Наверное, она так и не пришла в себя ни после первого несчастья, ни после второго и жила отстраненно, воспоминаниями, поскольку они всегда оставались при ней. Со своим отцом Рассел не разговаривал с тех пор, как произошла эта проклятая история с Пулитцером.
Отношение родителей к нему с самого начало вызывало у Рассела некое подозрение. Возможно, каждый из них считал, что погиб не тот сын.
Адвокат продолжал в своем духе, и Рассел прекрасно знал, к чему он ведет.
— Я сказал ей, что ты ранен. Она считает, что было бы уместно показаться врачу.
Рассел невольно улыбнулся.
Уместно.
— Моя мать безупречна. Умеет выбрать не только самое верное слово в нужный момент, но еще и самое красивое.

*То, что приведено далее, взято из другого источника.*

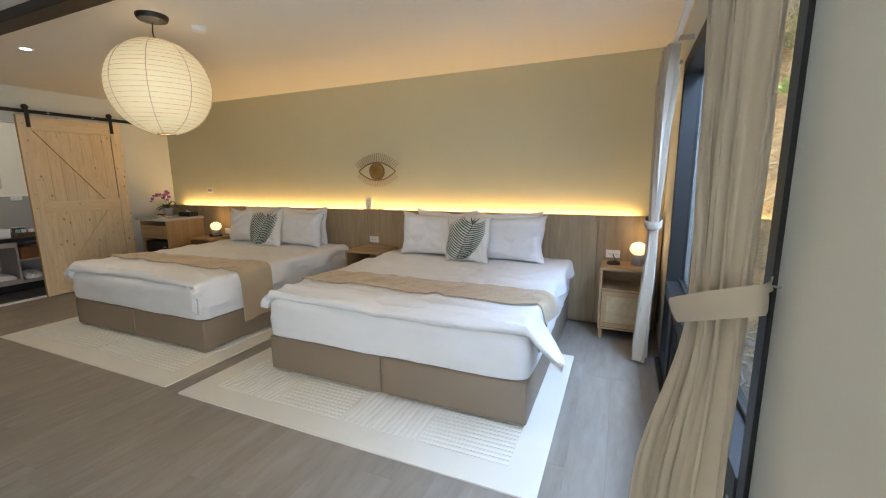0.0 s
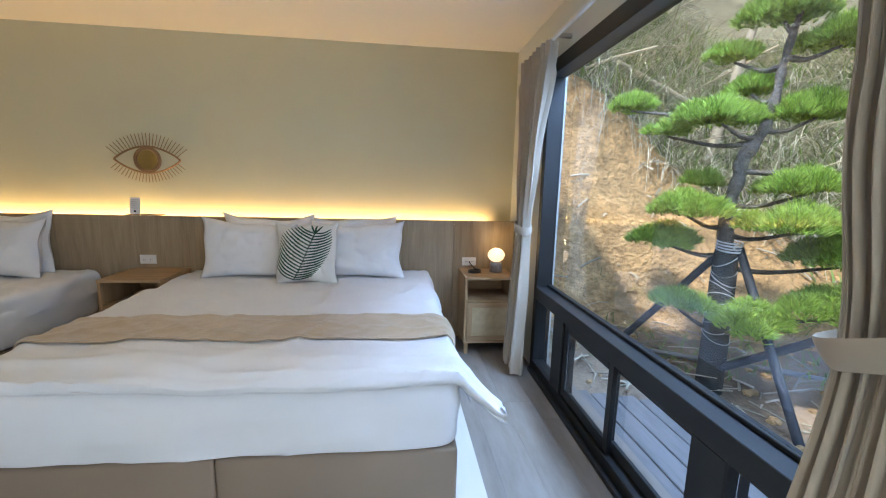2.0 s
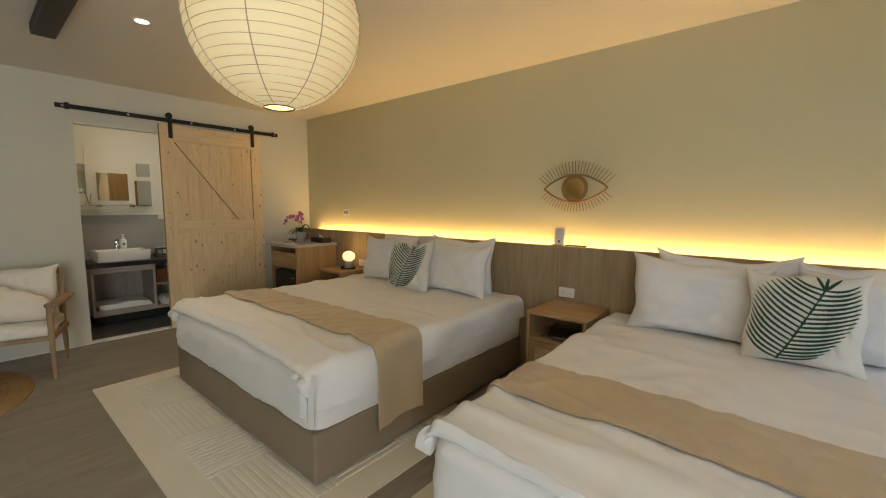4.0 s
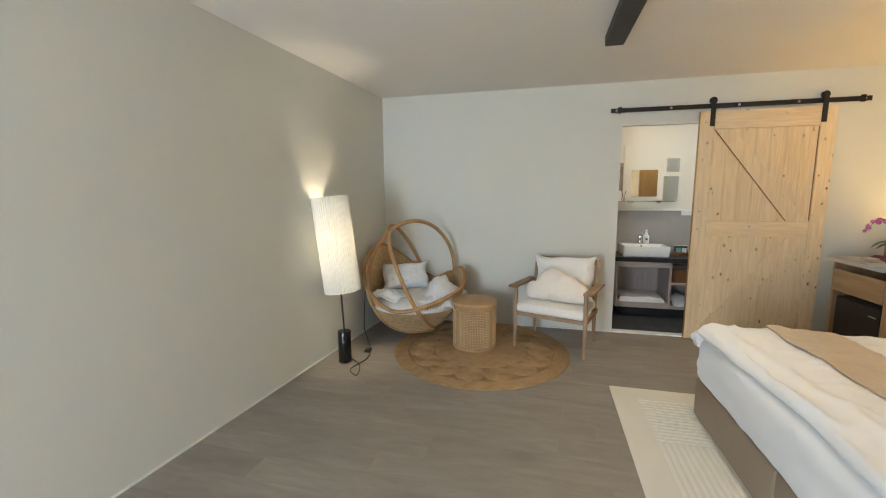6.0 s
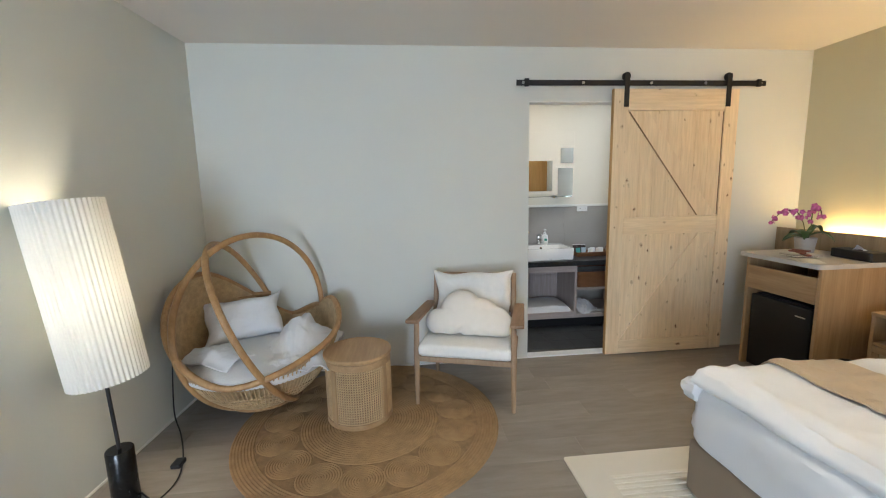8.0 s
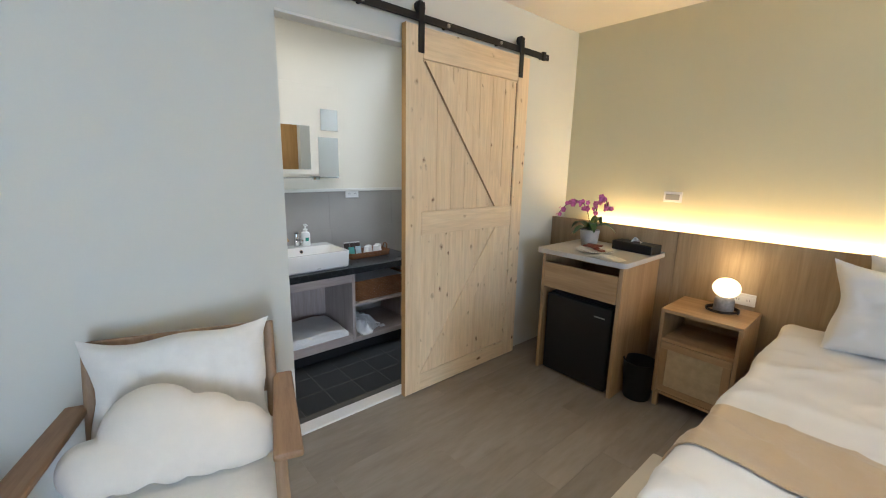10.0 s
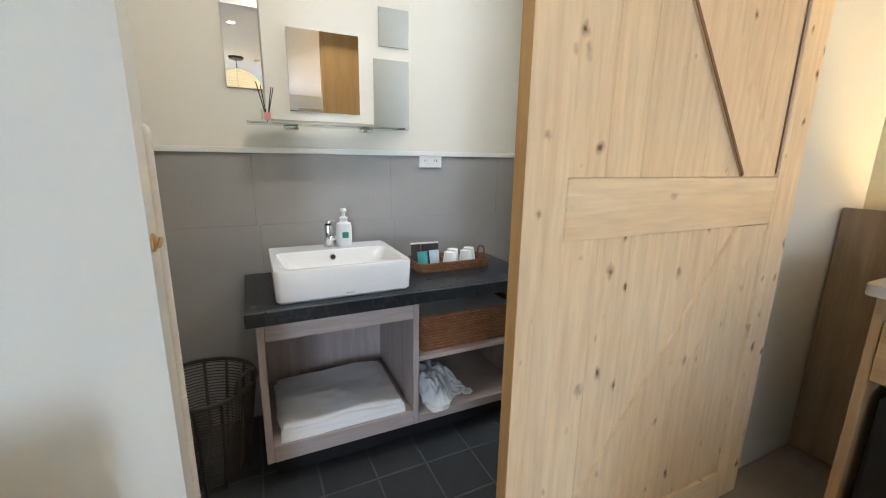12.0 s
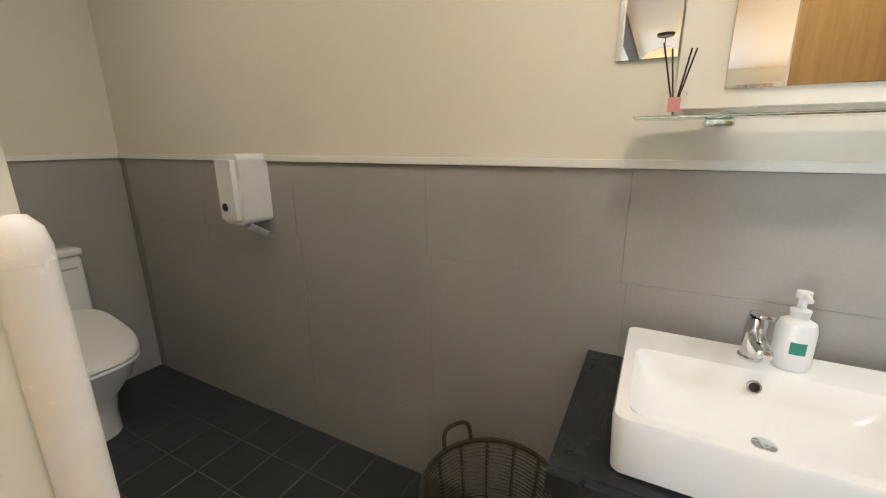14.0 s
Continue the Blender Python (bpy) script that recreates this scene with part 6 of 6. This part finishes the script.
part("pen_tray", boxed((0.055, -0.025, -0.0005), (0.22, 0.012, 0.009), 0.003), plain("dark_walnut", (0.08, 0.045, 0.025), 0.5), cd)

# orchid
orc = thing("orchid", pose(-5.69, 4.84, 0.895), "pink orchid in a grey pot on the cabinet", "plant")
part("pot", lathe(fresh(), [(0, 0), (0.05, 0), (0.053, 0.005), (0.066, 0.105), (0.066, 0.115), (0.06, 0.115), (0.056, 0.09), (0, 0.09)], 32), plain("grey_pot", (0.42, 0.41, 0.4), 0.5), orc, "pale grey pot", 40)
LEAF = plain("orchid_leaf", (0.04, 0.1, 0.03), 0.4, vary=0.2)
for i, (a, ln, up) in enumerate(((0.3, 0.17, 0.06), (2.9, 0.18, 0.06), (1.4, 0.12, 0.1), (4.4, 0.15, 0.04), (5.4, 0.14, 0.07), (3.6, 0.13, 0.02))):
    def f(u, v):
        r = ln * u
        w = 0.03 * math.sin(math.pi * min(1, 0.12 + 0.88 * u)) ** 0.6
        z = 0.11 + up * math.sin(u * 2.4) * 1.1 - 0.05 * u * u
        s = (v - 0.5) * 2 * w
        return (r * math.cos(a) - s * math.sin(a), r * math.sin(a) + s * math.cos(a), z + 0.25 * abs(s))
    part("leaf", slab(10, 4, f, 0.002), LEAF, orc, "", 60)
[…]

Торнтон откинулся на кожаную спинку сиденья, расслабившись, как поступают в безнадежной ситуации.
— Рассел, я знаю тебя с детства. Не думаешь ли ты, что…
— Адвокат, вы здесь не для того, чтоб выносить приговор или оправдывать меня. Для этого существуют юристы. И не для того, чтобы читать мне мораль. Для этого есть священники. Вы должны только вытаскивать меня из неприятностей, когда вас об этом просят.
Рассел обернулся и посмотрел на него, слегка улыбнувшись:
— Мне кажется, вам платят за то, чтобы вы это делали. Прекрасно платят — ваша почасовая ставка соответствует недельному заработку рабочего.
— Вытаскивать тебя из неприятностей, говоришь? Именно этим я и занимаюсь. Но в последнее время, мне кажется, это происходит чаще, чем дозволяют приличия.
Адвокат помолчал, словно раздумывая, продолжать или нет. Наконец решил завершить свою мысль:
— Рассел, каждый человек имеет право, предоставленное конституцией и его собственным разумом, уничтожать себя каким угодно способом. А у тебя в этом плане особенно богатое творческое воображение.
Он взглянул ему в глаза и из адвоката-защитника превратился в ухмыляющегося палача.
— Отныне я буду рад отказаться от почасовой оплаты. Скажу твоей матери, чтобы, когда понадобится, обращалась к кому-нибудь другому. А я буду сидеть себе с сигарой и стаканом хорошего виски и наблюдать, как ты уничтожаешь себя.